→ **Clips as scene scripts**
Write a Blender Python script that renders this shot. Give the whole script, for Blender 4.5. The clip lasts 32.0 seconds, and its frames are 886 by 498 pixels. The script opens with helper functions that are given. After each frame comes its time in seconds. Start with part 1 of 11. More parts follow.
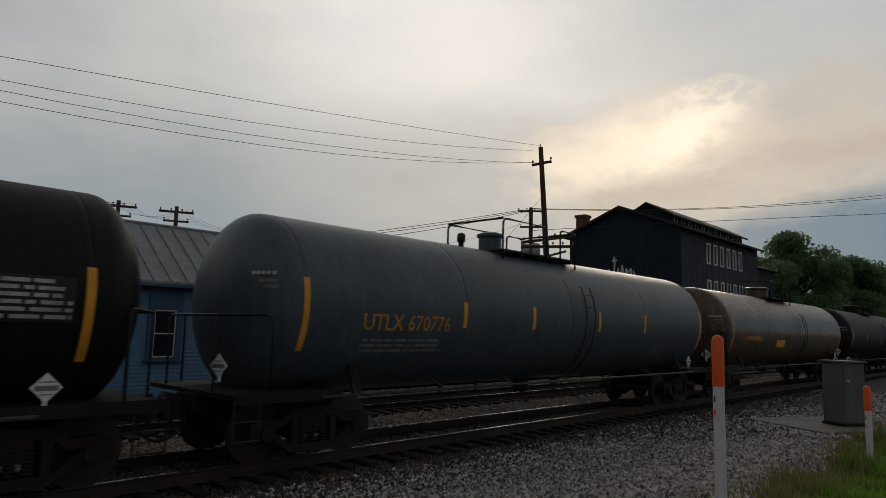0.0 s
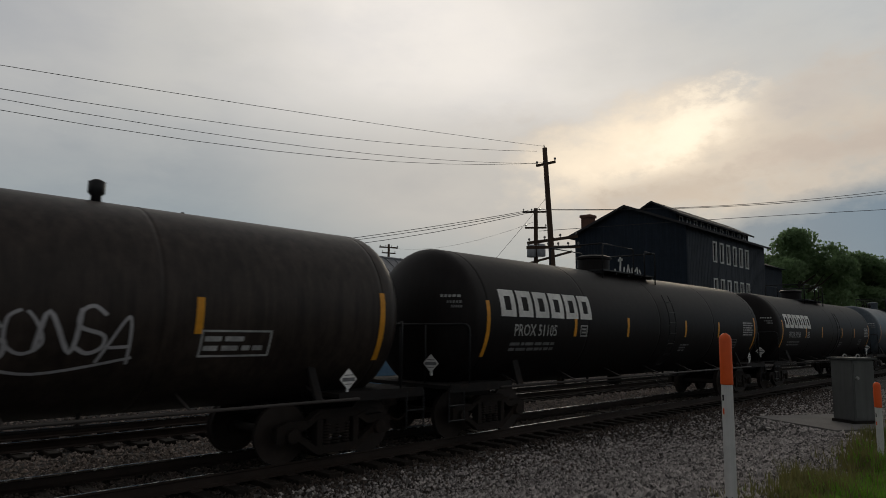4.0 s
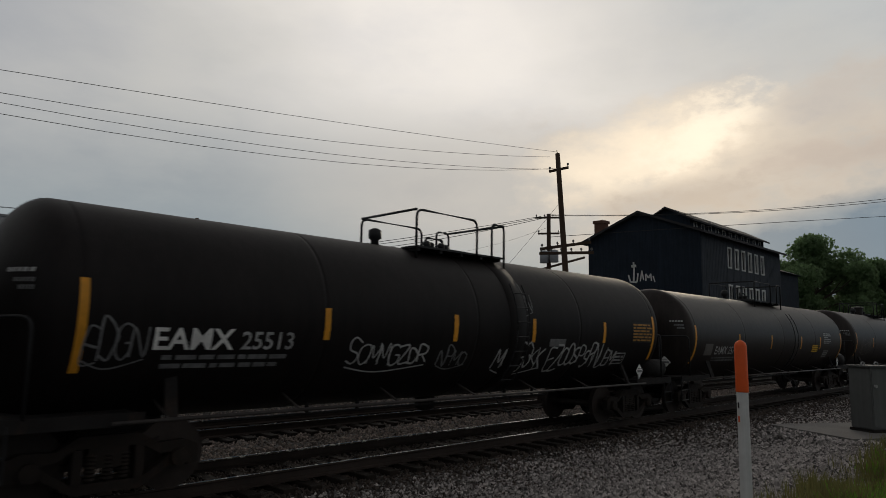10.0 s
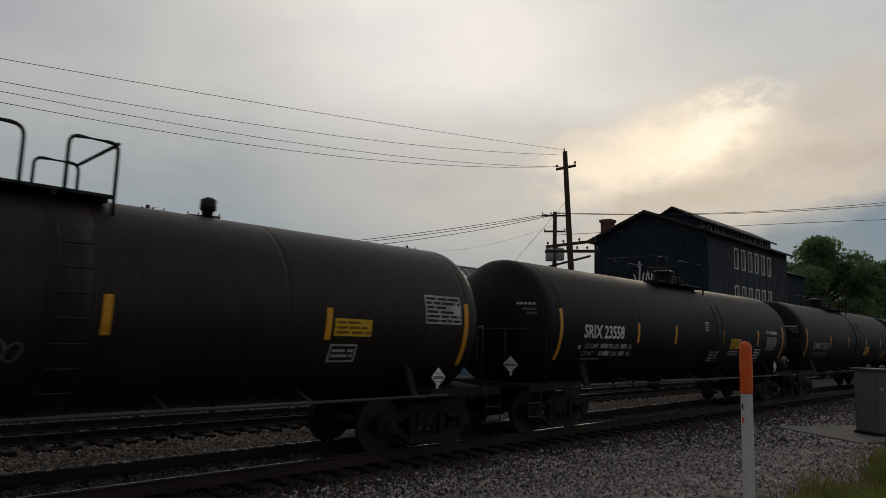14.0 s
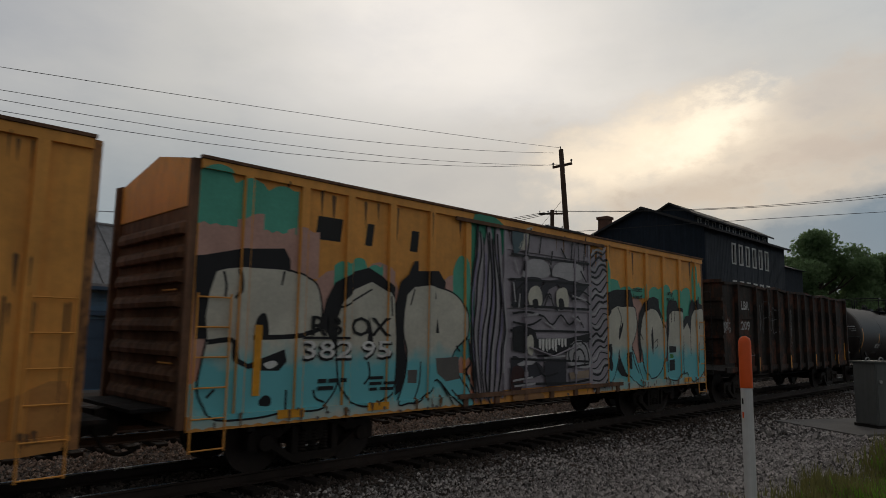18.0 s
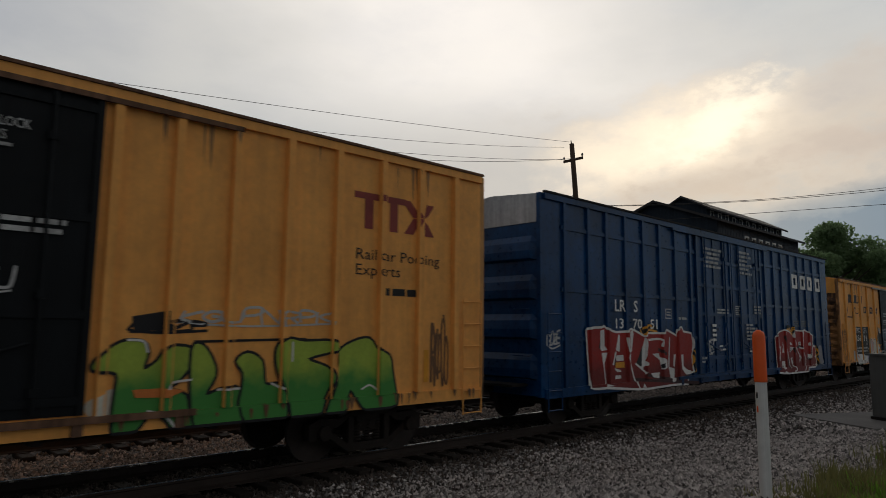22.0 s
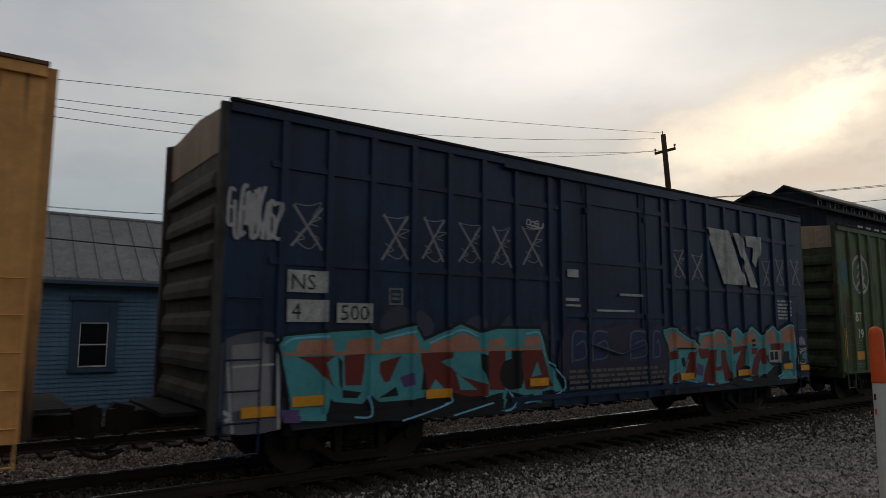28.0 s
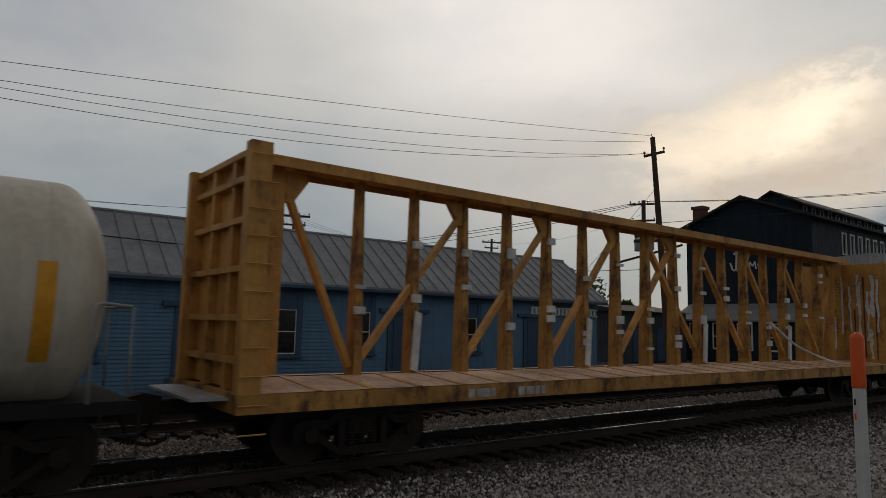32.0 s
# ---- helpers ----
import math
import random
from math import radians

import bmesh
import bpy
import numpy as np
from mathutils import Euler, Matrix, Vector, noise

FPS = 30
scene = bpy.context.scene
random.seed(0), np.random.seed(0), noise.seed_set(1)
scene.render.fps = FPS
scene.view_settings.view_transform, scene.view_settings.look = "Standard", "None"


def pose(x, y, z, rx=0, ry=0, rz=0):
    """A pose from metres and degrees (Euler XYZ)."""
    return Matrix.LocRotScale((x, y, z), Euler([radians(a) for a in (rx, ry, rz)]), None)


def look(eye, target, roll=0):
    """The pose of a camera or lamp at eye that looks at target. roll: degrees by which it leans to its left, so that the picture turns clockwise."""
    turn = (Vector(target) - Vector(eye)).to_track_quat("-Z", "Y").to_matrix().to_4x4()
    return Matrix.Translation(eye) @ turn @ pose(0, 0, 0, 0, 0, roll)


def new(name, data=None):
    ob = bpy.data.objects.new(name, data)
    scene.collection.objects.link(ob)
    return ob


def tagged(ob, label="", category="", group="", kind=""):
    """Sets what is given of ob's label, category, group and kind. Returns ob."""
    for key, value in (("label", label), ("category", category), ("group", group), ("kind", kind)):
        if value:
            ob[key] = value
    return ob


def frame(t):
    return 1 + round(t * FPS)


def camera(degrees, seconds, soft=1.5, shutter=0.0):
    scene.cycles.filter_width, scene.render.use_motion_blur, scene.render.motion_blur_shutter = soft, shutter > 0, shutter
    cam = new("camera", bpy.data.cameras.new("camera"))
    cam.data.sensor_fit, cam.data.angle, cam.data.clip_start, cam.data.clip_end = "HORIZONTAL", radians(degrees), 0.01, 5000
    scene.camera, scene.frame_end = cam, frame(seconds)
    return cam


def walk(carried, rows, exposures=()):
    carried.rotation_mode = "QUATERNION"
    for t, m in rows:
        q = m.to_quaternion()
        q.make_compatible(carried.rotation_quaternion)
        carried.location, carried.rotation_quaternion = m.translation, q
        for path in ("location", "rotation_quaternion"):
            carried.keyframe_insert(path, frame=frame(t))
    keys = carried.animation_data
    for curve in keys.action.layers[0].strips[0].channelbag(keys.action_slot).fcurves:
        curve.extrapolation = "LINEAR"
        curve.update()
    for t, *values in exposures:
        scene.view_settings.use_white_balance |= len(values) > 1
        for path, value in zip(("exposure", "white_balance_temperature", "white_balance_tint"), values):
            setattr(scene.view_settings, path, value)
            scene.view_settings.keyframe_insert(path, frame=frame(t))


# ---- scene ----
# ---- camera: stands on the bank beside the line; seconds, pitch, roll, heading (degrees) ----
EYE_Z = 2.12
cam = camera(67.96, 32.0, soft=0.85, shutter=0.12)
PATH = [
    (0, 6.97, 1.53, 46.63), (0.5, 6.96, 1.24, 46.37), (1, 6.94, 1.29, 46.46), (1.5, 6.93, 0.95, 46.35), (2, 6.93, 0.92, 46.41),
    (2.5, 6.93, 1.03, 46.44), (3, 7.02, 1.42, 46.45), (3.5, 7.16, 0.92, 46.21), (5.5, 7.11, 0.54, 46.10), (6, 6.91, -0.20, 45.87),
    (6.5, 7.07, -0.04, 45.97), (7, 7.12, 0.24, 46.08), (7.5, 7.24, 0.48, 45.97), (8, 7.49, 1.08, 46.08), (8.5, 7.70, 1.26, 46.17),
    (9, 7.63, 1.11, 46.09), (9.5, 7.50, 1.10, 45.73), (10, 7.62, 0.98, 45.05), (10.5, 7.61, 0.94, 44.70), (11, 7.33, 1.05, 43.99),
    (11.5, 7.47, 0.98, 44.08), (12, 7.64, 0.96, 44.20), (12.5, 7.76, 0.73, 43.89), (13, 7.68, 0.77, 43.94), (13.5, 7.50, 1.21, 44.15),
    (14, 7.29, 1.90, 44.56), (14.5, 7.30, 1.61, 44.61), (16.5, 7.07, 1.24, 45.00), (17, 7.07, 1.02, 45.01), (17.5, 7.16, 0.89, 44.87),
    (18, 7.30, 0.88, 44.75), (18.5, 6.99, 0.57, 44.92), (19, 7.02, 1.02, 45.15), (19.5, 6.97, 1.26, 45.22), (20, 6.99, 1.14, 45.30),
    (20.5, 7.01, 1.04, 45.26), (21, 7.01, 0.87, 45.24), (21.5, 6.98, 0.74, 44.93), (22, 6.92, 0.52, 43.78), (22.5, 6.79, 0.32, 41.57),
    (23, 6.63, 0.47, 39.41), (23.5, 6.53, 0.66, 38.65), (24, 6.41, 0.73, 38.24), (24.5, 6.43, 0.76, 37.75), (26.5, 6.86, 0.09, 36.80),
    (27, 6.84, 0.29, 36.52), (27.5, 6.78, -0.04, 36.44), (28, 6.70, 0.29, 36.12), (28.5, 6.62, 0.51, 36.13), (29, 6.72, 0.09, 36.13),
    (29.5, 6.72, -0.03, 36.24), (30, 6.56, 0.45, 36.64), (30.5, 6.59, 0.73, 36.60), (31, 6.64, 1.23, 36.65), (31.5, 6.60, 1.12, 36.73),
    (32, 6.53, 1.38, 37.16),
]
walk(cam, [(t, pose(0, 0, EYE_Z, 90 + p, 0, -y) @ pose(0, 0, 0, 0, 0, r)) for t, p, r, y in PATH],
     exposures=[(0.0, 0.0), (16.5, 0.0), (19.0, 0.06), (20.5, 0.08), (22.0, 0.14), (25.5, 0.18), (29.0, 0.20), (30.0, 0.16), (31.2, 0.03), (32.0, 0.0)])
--
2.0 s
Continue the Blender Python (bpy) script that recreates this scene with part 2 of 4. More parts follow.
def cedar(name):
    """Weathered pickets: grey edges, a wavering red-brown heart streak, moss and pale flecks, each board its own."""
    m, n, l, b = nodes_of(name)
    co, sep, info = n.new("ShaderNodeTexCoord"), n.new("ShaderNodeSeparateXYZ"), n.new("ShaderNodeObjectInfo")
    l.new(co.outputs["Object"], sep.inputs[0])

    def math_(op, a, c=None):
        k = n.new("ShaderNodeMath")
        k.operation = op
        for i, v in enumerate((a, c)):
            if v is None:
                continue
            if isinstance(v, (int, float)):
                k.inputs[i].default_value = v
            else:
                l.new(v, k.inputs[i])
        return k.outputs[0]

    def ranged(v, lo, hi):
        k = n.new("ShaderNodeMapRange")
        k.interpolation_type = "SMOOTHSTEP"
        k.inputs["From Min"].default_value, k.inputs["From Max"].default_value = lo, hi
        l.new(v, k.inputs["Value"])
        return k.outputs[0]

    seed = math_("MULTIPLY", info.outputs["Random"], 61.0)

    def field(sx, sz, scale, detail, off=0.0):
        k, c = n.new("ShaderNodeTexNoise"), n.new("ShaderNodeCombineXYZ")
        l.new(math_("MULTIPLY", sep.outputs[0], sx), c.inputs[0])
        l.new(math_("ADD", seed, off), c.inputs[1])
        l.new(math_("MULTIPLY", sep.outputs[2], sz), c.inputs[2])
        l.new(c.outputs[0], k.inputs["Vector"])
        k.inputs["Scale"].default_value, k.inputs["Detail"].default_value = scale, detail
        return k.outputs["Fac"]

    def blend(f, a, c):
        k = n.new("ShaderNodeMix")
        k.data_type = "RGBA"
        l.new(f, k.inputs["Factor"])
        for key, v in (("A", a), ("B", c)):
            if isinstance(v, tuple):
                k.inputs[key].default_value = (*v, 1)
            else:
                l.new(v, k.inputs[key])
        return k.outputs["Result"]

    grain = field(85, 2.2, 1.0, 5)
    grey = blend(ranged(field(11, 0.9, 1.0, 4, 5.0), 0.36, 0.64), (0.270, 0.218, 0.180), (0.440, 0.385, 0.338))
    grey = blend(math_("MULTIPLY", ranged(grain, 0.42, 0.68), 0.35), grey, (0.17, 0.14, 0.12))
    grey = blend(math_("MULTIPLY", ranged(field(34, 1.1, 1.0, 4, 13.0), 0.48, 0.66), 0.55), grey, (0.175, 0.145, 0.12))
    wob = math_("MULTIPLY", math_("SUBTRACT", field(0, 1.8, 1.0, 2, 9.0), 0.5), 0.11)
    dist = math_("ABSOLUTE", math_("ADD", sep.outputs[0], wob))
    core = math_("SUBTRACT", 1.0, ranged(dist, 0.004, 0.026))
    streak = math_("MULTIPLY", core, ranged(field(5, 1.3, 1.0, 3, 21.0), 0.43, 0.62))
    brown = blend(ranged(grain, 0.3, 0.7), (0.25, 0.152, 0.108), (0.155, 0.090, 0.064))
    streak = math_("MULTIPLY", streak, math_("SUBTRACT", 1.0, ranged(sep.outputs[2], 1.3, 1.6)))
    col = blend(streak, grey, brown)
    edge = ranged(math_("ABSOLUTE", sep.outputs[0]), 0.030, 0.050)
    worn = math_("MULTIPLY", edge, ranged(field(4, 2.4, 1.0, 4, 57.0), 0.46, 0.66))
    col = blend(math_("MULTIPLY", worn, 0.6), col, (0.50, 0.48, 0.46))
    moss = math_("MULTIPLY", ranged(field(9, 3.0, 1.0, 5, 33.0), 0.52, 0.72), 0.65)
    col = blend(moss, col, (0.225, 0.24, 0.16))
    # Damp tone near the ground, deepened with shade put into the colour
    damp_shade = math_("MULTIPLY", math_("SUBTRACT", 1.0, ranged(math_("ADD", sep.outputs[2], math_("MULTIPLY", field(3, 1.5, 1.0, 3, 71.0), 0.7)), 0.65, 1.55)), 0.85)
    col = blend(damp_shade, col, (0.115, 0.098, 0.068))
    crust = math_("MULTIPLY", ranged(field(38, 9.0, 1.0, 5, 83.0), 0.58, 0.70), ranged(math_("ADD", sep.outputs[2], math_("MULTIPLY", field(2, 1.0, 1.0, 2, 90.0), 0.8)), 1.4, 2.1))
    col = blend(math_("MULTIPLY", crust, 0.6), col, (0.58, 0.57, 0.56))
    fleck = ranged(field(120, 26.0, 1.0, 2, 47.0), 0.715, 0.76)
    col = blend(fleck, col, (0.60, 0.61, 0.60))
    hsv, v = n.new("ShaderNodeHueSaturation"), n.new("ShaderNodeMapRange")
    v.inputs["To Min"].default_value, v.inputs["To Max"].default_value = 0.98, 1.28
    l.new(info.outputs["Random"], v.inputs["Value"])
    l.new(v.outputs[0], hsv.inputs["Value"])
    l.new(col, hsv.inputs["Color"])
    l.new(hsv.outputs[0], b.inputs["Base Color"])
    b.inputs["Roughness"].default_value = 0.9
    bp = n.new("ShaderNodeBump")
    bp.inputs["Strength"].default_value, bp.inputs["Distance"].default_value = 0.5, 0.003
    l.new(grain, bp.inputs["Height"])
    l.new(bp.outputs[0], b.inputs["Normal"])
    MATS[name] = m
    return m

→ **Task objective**
Among the records above, locate the line containing "Write a Blender" and the line containing "random.seed(0), np.random.seed(0), noise.seed_set(1)", then transcribe exactly the lines starting at the first and ending at the second, with no pictures.

→ **The output**
Write a Blender Python script that renders this shot. Give the whole script, for Blender 4.5. The clip lasts 32.0 seconds, and its frames are 886 by 498 pixels. The script opens with helper functions that are given. After each frame comes its time in seconds. Start with part 1 of 11. More parts follow.
0.0 s
4.0 s
10.0 s
14.0 s
18.0 s
22.0 s
28.0 s
32.0 s
# ---- helpers ----
import math
import random
from math import radians

import bmesh
import bpy
import numpy as np
from mathutils import Euler, Matrix, Vector, noise

FPS = 30
scene = bpy.context.scene
random.seed(0), np.random.seed(0), noise.seed_set(1)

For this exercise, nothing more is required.